+++ Available data +++
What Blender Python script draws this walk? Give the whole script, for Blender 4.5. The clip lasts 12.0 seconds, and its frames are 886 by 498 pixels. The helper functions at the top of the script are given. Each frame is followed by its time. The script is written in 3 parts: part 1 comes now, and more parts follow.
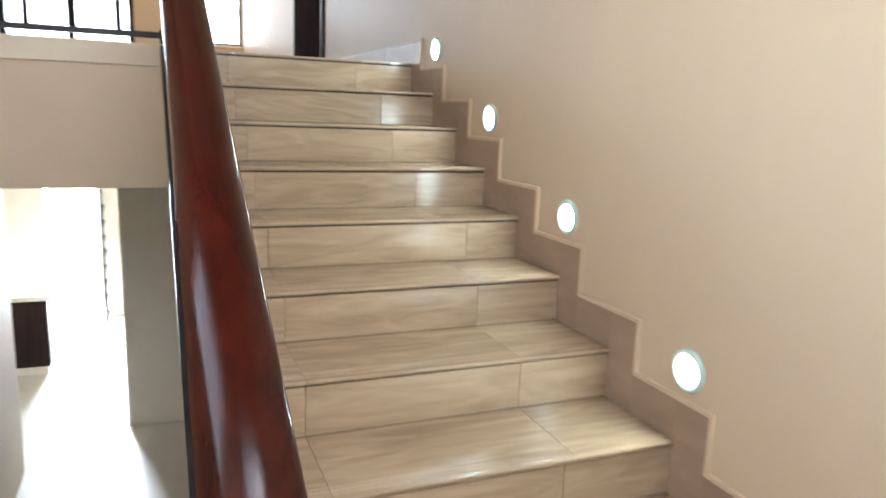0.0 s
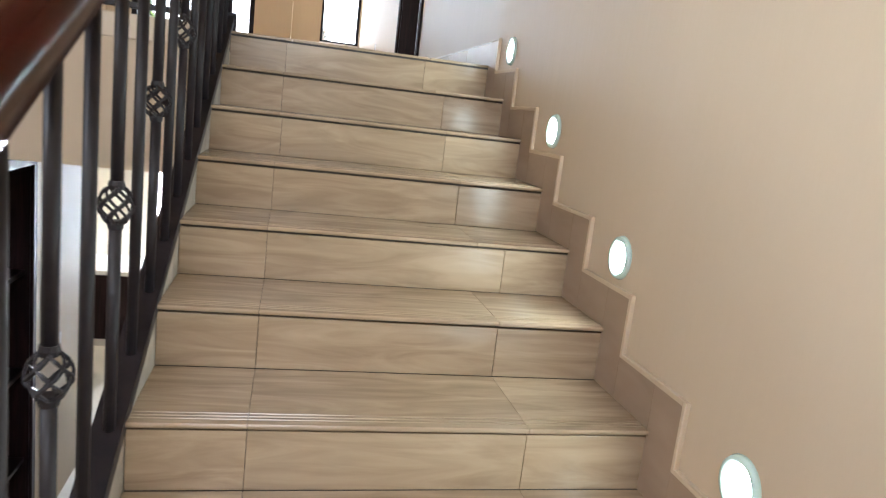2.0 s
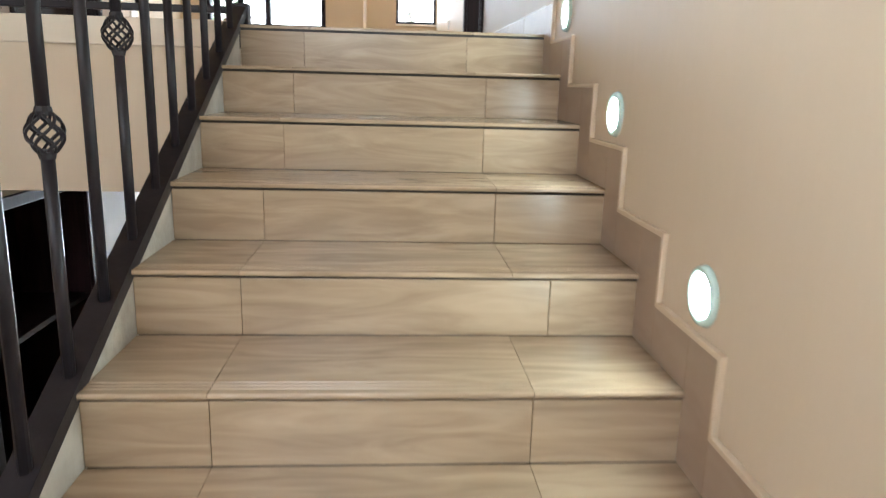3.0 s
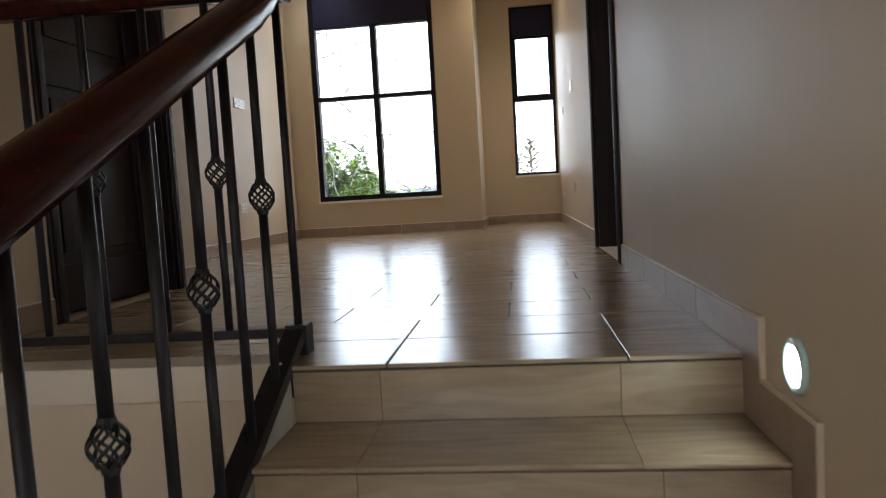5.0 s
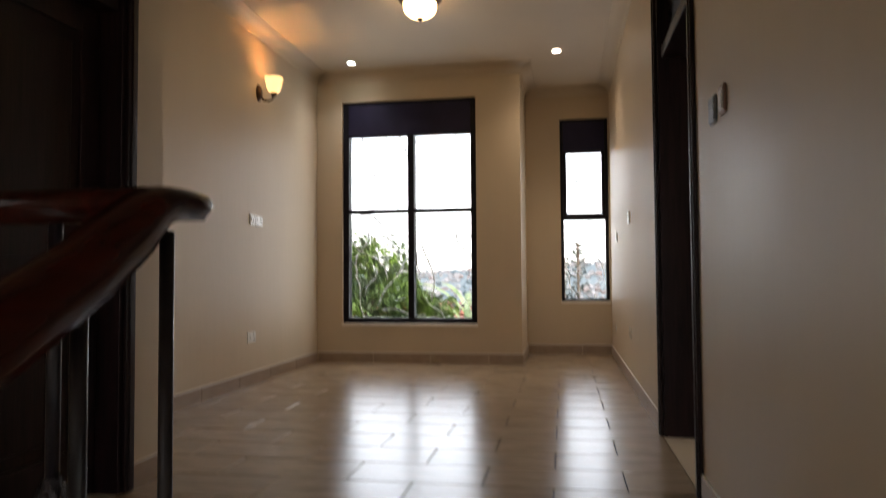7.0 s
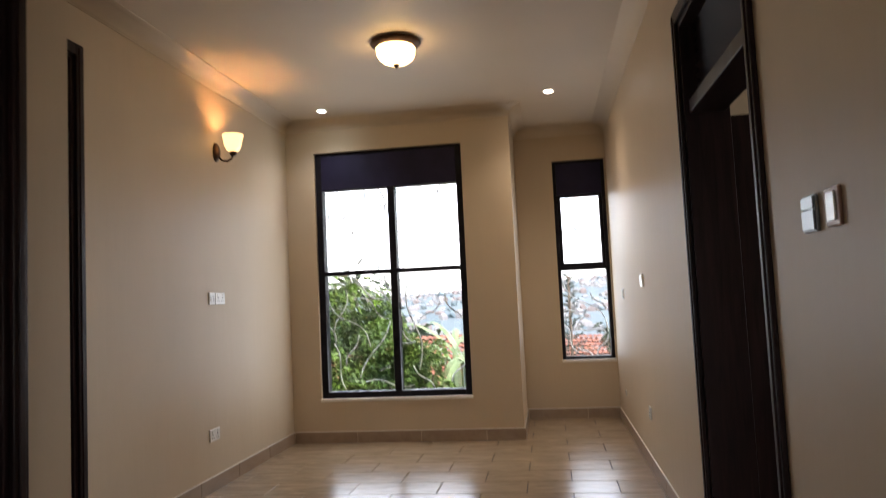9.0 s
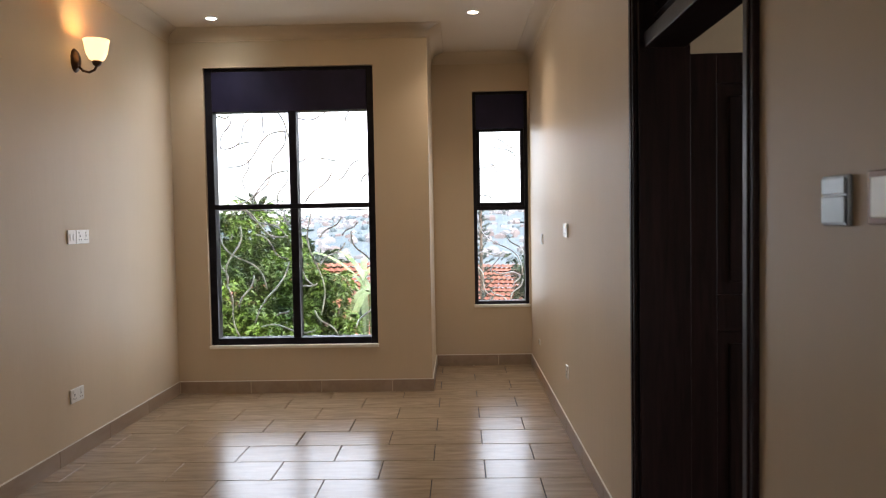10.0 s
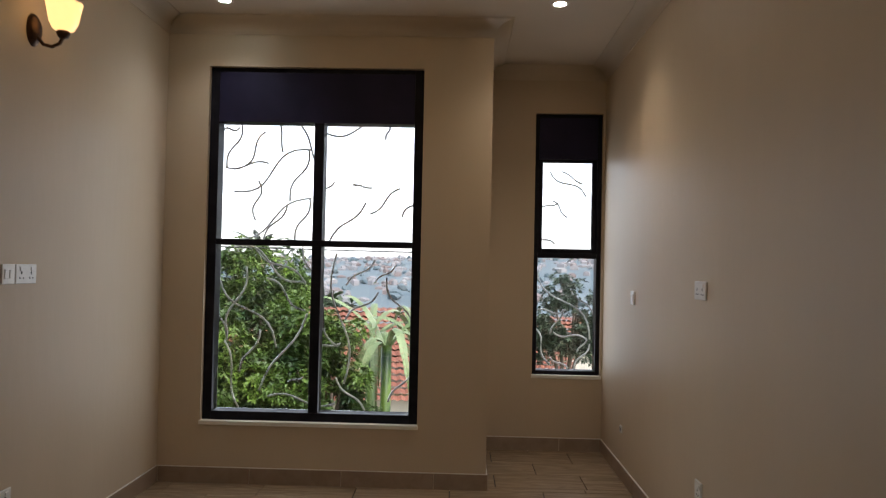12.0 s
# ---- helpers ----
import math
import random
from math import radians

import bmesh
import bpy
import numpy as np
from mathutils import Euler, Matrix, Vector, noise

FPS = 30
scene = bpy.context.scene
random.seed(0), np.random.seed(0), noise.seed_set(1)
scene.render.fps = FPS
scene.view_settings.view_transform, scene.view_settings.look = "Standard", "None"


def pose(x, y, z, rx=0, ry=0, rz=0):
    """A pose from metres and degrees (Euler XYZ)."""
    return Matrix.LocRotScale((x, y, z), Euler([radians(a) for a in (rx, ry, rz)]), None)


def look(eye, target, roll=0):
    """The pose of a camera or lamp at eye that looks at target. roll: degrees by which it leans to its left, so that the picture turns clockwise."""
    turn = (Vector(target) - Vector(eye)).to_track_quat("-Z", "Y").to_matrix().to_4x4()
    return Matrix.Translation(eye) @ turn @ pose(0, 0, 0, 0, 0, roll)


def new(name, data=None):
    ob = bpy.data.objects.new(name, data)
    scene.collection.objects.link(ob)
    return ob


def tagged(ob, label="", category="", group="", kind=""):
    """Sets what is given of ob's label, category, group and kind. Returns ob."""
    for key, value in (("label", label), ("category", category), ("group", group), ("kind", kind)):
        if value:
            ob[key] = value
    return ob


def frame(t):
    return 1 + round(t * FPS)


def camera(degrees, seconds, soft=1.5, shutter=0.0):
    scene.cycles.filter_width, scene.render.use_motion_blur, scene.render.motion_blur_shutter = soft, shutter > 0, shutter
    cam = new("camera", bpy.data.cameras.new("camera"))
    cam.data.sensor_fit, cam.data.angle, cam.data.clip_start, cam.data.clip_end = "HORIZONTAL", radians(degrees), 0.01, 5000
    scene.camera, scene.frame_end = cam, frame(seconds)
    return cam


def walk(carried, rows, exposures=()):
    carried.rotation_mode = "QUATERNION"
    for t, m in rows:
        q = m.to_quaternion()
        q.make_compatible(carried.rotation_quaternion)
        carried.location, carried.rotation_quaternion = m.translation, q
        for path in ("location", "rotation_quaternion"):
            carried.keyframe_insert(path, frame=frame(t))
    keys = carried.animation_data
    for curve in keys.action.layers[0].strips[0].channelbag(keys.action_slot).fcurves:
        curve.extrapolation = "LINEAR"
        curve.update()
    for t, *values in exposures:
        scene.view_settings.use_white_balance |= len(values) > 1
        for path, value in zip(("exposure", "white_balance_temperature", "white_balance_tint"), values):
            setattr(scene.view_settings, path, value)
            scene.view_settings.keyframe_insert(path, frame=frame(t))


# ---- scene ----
+++
What you need to do>
Starting from the line with "keys = carried.animation_data" and ending with the final line of the data, quote every line exactly, both ends included.

Reply to the exercise>
    keys = carried.animation_data
    for curve in keys.action.layers[0].strips[0].channelbag(keys.action_slot).fcurves:
        curve.extrapolation = "LINEAR"
        curve.update()
    for t, *values in exposures:
        scene.view_settings.use_white_balance |= len(values) > 1
        for path, value in zip(("exposure", "white_balance_temperature", "white_balance_tint"), values):
            setattr(scene.view_settings, path, value)
            scene.view_settings.keyframe_insert(path, frame=frame(t))


# ---- scene ----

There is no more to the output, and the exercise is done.